** BEGIN Data provided **

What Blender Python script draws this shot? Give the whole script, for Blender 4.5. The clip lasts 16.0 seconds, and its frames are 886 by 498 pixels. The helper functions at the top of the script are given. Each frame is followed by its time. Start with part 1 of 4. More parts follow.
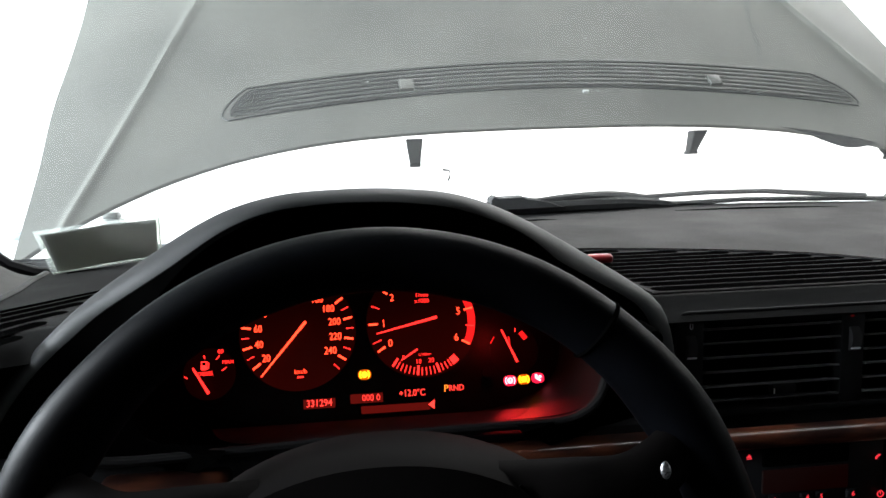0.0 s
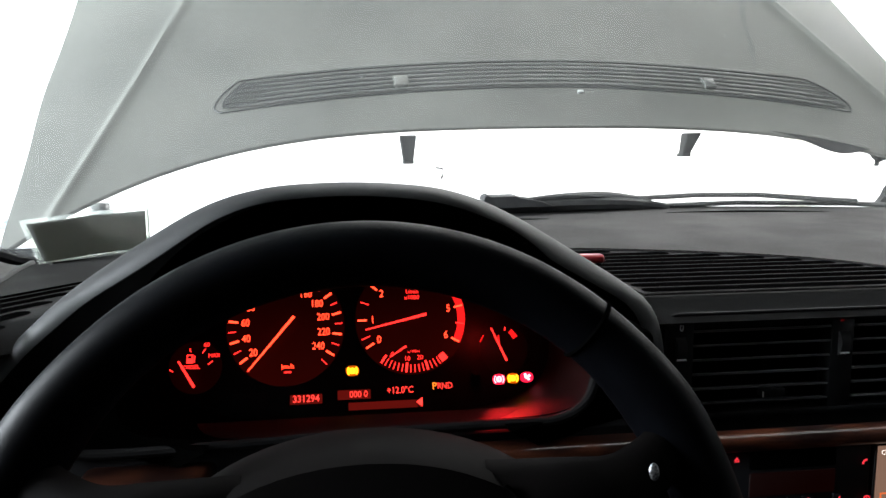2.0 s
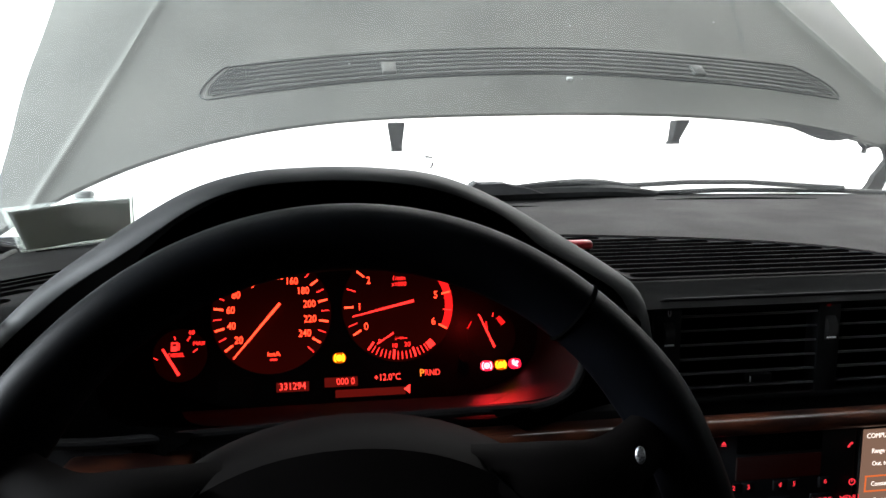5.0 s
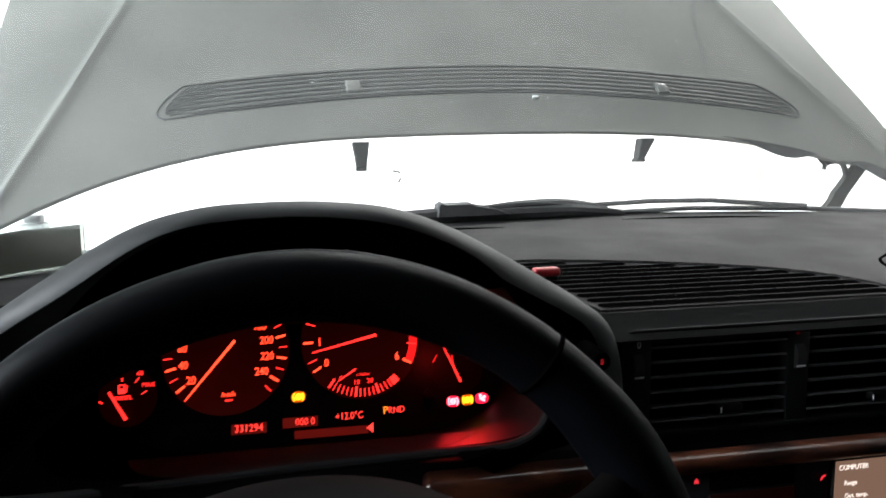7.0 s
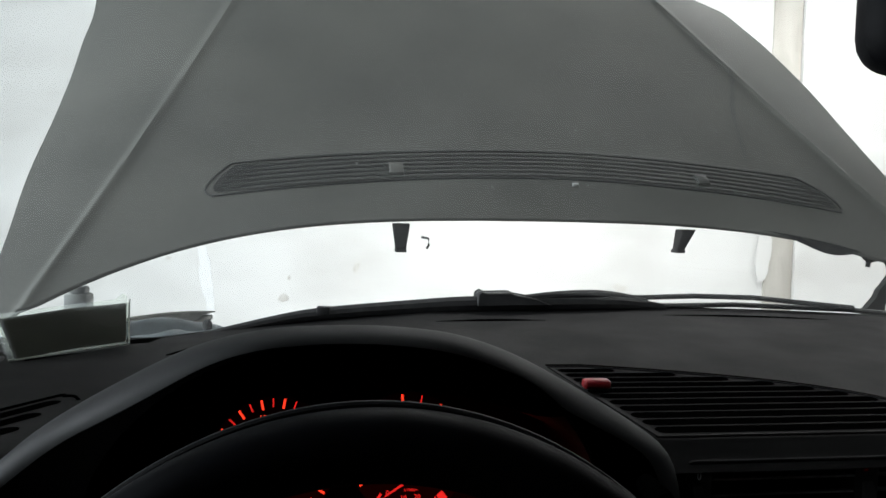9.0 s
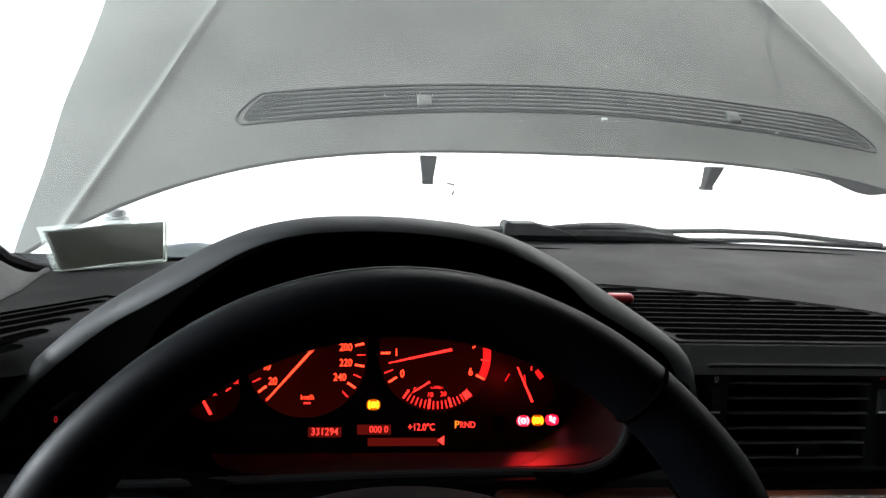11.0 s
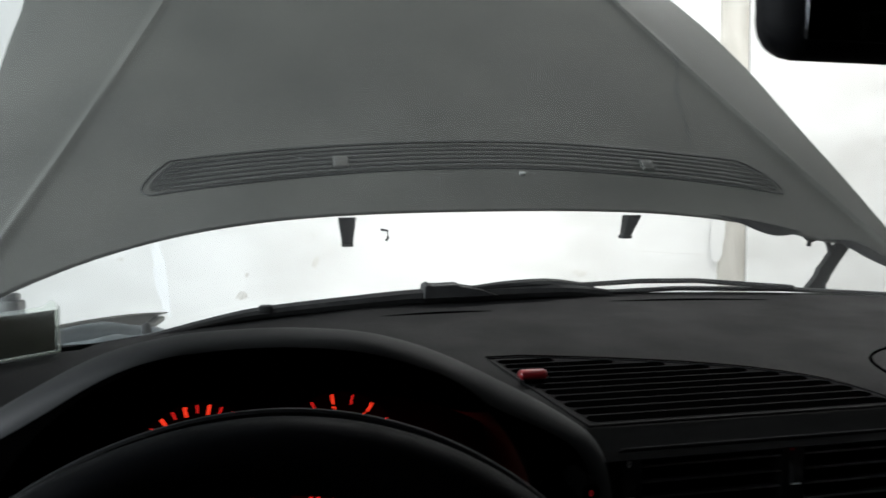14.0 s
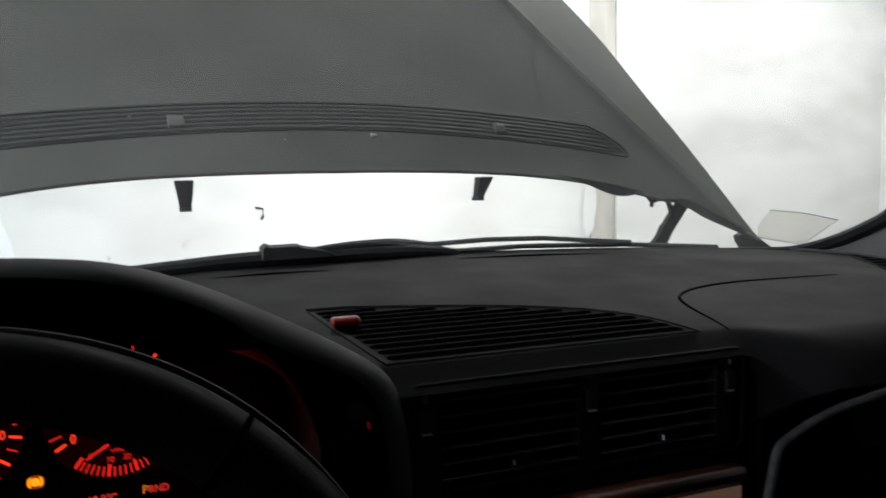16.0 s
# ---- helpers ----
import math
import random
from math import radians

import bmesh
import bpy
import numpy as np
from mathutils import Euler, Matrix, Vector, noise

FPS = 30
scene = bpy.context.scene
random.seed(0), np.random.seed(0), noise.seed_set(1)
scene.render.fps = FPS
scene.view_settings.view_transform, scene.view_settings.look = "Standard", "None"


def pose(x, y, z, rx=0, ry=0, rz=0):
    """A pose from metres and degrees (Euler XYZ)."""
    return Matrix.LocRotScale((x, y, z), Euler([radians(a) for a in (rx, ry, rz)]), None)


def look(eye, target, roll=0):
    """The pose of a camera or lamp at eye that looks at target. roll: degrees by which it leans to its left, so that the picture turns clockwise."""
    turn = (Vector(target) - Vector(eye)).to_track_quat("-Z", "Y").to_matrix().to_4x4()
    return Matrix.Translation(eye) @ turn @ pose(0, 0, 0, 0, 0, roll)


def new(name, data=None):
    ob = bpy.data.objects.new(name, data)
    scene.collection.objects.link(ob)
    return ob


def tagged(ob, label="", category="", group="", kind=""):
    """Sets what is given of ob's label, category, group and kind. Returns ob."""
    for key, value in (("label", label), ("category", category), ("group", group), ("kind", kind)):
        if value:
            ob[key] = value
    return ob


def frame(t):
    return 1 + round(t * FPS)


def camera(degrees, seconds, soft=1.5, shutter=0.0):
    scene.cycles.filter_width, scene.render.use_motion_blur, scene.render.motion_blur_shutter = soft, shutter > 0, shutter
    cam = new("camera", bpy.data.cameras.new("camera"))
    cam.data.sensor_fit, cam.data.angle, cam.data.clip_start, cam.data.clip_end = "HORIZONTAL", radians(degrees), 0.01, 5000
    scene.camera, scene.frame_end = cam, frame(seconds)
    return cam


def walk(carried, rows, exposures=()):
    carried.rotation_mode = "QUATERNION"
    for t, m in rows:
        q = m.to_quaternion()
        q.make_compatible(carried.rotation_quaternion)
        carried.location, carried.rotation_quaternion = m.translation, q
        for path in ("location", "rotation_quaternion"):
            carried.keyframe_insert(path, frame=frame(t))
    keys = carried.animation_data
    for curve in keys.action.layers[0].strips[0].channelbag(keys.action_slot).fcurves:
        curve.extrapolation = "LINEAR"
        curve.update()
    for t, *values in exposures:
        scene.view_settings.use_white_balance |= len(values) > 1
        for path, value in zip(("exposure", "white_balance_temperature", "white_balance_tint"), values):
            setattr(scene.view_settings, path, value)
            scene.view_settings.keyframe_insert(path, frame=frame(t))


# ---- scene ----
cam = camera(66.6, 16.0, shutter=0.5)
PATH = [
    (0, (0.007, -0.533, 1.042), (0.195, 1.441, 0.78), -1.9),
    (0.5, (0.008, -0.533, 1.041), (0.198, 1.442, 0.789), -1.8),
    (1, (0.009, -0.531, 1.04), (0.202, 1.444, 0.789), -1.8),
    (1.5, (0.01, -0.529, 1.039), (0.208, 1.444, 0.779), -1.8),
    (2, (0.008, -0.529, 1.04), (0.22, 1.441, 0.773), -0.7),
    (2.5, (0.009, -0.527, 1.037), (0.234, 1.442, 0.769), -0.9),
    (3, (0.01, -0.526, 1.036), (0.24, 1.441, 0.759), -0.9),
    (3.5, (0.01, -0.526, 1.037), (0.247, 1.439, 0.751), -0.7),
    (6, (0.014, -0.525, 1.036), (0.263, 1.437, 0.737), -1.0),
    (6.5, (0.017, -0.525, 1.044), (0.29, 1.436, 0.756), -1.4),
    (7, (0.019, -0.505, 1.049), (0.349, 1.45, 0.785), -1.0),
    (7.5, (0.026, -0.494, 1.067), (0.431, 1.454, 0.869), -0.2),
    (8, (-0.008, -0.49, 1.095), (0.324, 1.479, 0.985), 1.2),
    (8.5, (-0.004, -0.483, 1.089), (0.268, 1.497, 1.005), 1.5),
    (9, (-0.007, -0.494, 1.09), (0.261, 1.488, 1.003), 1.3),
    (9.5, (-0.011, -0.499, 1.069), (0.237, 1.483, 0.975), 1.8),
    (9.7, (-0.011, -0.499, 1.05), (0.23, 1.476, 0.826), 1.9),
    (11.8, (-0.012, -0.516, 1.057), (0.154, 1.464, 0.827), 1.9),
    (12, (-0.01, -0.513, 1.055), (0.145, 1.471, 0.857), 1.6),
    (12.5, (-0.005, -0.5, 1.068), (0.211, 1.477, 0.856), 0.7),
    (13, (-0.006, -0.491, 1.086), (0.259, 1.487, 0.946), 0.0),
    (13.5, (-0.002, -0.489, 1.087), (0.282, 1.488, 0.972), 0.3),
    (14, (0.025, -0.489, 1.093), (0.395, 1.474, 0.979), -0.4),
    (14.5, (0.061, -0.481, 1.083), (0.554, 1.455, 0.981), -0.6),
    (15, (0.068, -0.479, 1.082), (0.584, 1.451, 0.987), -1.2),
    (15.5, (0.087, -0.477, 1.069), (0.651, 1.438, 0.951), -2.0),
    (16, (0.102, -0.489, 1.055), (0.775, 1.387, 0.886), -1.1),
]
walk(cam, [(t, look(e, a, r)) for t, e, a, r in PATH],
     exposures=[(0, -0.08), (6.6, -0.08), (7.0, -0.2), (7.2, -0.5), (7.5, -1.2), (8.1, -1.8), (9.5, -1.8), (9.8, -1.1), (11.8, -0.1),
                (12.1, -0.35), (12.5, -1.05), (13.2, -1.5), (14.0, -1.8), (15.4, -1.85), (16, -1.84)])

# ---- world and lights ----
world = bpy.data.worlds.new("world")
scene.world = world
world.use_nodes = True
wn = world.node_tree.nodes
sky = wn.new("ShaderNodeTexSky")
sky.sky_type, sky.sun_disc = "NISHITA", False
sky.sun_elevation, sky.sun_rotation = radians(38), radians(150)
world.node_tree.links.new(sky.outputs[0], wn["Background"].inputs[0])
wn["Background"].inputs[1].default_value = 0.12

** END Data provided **

Challenge: Return the listing above unchanged, apart from dropping its pictures.

Exercise response:
What Blender Python script draws this shot? Give the whole script, for Blender 4.5. The clip lasts 16.0 seconds, and its frames are 886 by 498 pixels. The helper functions at the top of the script are given. Each frame is followed by its time. Start with part 1 of 4. More parts follow.
0.0 s
2.0 s
5.0 s
7.0 s
9.0 s
11.0 s
14.0 s
16.0 s
# ---- helpers ----
import math
import random
from math import radians

import bmesh
import bpy
import numpy as np
from mathutils import Euler, Matrix, Vector, noise

FPS = 30
scene = bpy.context.scene
random.seed(0), np.random.seed(0), noise.seed_set(1)
scene.render.fps = FPS
scene.view_settings.view_transform, scene.view_settings.look = "Standard", "None"


def pose(x, y, z, rx=0, ry=0, rz=0):
    """A pose from metres and degrees (Euler XYZ)."""
    return Matrix.LocRotScale((x, y, z), Euler([radians(a) for a in (rx, ry, rz)]), None)


def look(eye, target, roll=0):
    """The pose of a camera or lamp at eye that looks at target. roll: degrees by which it leans to its left, so that the picture turns clockwise."""
    turn = (Vector(target) - Vector(eye)).to_track_quat("-Z", "Y").to_matrix().to_4x4()
    return Matrix.Translation(eye) @ turn @ pose(0, 0, 0, 0, 0, roll)


def new(name, data=None):
    ob = bpy.data.objects.new(name, data)
    scene.collection.objects.link(ob)
    return ob


def tagged(ob, label="", category="", group="", kind=""):
    """Sets what is given of ob's label, category, group and kind. Returns ob."""
    for key, value in (("label", label), ("category", category), ("group", group), ("kind", kind)):
        if value:
            ob[key] = value
    return ob


def frame(t):
    return 1 + round(t * FPS)


def camera(degrees, seconds, soft=1.5, shutter=0.0):
    scene.cycles.filter_width, scene.render.use_motion_blur, scene.render.motion_blur_shutter = soft, shutter > 0, shutter
    cam = new("camera", bpy.data.cameras.new("camera"))
    cam.data.sensor_fit, cam.data.angle, cam.data.clip_start, cam.data.clip_end = "HORIZONTAL", radians(degrees), 0.01, 5000
    scene.camera, scene.frame_end = cam, frame(seconds)
    return cam


def walk(carried, rows, exposures=()):
    carried.rotation_mode = "QUATERNION"
    for t, m in rows:
        q = m.to_quaternion()
        q.make_compatible(carried.rotation_quaternion)
        carried.location, carried.rotation_quaternion = m.translation, q
        for path in ("location", "rotation_quaternion"):
            carried.keyframe_insert(path, frame=frame(t))
    keys = carried.animation_data
    for curve in keys.action.layers[0].strips[0].channelbag(keys.action_slot).fcurves:
        curve.extrapolation = "LINEAR"
        curve.update()
    for t, *values in exposures:
        scene.view_settings.use_white_balance |= len(values) > 1
        for path, value in zip(("exposure", "white_balance_temperature", "white_balance_tint"), values):
            setattr(scene.view_settings, path, value)
            scene.view_settings.keyframe_insert(path, frame=frame(t))


# ---- scene ----
cam = camera(66.6, 16.0, shutter=0.5)
PATH = [
    (0, (0.007, -0.533, 1.042), (0.195, 1.441, 0.78), -1.9),
    (0.5, (0.008, -0.533, 1.041), (0.198, 1.442, 0.789), -1.8),
    (1, (0.009, -0.531, 1.04), (0.202, 1.444, 0.789), -1.8),
    (1.5, (0.01, -0.529, 1.039), (0.208, 1.444, 0.779), -1.8),
    (2, (0.008, -0.529, 1.04), (0.22, 1.441, 0.773), -0.7),
    (2.5, (0.009, -0.527, 1.037), (0.234, 1.442, 0.769), -0.9),
    (3, (0.01, -0.526, 1.036), (0.24, 1.441, 0.759), -0.9),
    (3.5, (0.01, -0.526, 1.037), (0.247, 1.439, 0.751), -0.7),
    (6, (0.014, -0.525, 1.036), (0.263, 1.437, 0.737), -1.0),
    (6.5, (0.017, -0.525, 1.044), (0.29, 1.436, 0.756), -1.4),
    (7, (0.019, -0.505, 1.049), (0.349, 1.45, 0.785), -1.0),
    (7.5, (0.026, -0.494, 1.067), (0.431, 1.454, 0.869), -0.2),
    (8, (-0.008, -0.49, 1.095), (0.324, 1.479, 0.985), 1.2),
    (8.5, (-0.004, -0.483, 1.089), (0.268, 1.497, 1.005), 1.5),
    (9, (-0.007, -0.494, 1.09), (0.261, 1.488, 1.003), 1.3),
    (9.5, (-0.011, -0.499, 1.069), (0.237, 1.483, 0.975), 1.8),
    (9.7, (-0.011, -0.499, 1.05), (0.23, 1.476, 0.826), 1.9),
    (11.8, (-0.012, -0.516, 1.057), (0.154, 1.464, 0.827), 1.9),
    (12, (-0.01, -0.513, 1.055), (0.145, 1.471, 0.857), 1.6),
    (12.5, (-0.005, -0.5, 1.068), (0.211, 1.477, 0.856), 0.7),
    (13, (-0.006, -0.491, 1.086), (0.259, 1.487, 0.946), 0.0),
    (13.5, (-0.002, -0.489, 1.087), (0.282, 1.488, 0.972), 0.3),
    (14, (0.025, -0.489, 1.093), (0.395, 1.474, 0.979), -0.4),
    (14.5, (0.061, -0.481, 1.083), (0.554, 1.455, 0.981), -0.6),
    (15, (0.068, -0.479, 1.082), (0.584, 1.451, 0.987), -1.2),
    (15.5, (0.087, -0.477, 1.069), (0.651, 1.438, 0.951), -2.0),
    (16, (0.102, -0.489, 1.055), (0.775, 1.387, 0.886), -1.1),
]
walk(cam, [(t, look(e, a, r)) for t, e, a, r in PATH],
     exposures=[(0, -0.08), (6.6, -0.08), (7.0, -0.2), (7.2, -0.5), (7.5, -1.2), (8.1, -1.8), (9.5, -1.8), (9.8, -1.1), (11.8, -0.1),
                (12.1, -0.35), (12.5, -1.05), (13.2, -1.5), (14.0, -1.8), (15.4, -1.85), (16, -1.84)])

# ---- world and lights ----
world = bpy.data.worlds.new("world")
scene.world = world
world.use_nodes = True
wn = world.node_tree.nodes
sky = wn.new("ShaderNodeTexSky")
sky.sky_type, sky.sun_disc = "NISHITA", False
sky.sun_elevation, sky.sun_rotation = radians(38), radians(150)
world.node_tree.links.new(sky.outputs[0], wn["Background"].inputs[0])
wn["Background"].inputs[1].default_value = 0.12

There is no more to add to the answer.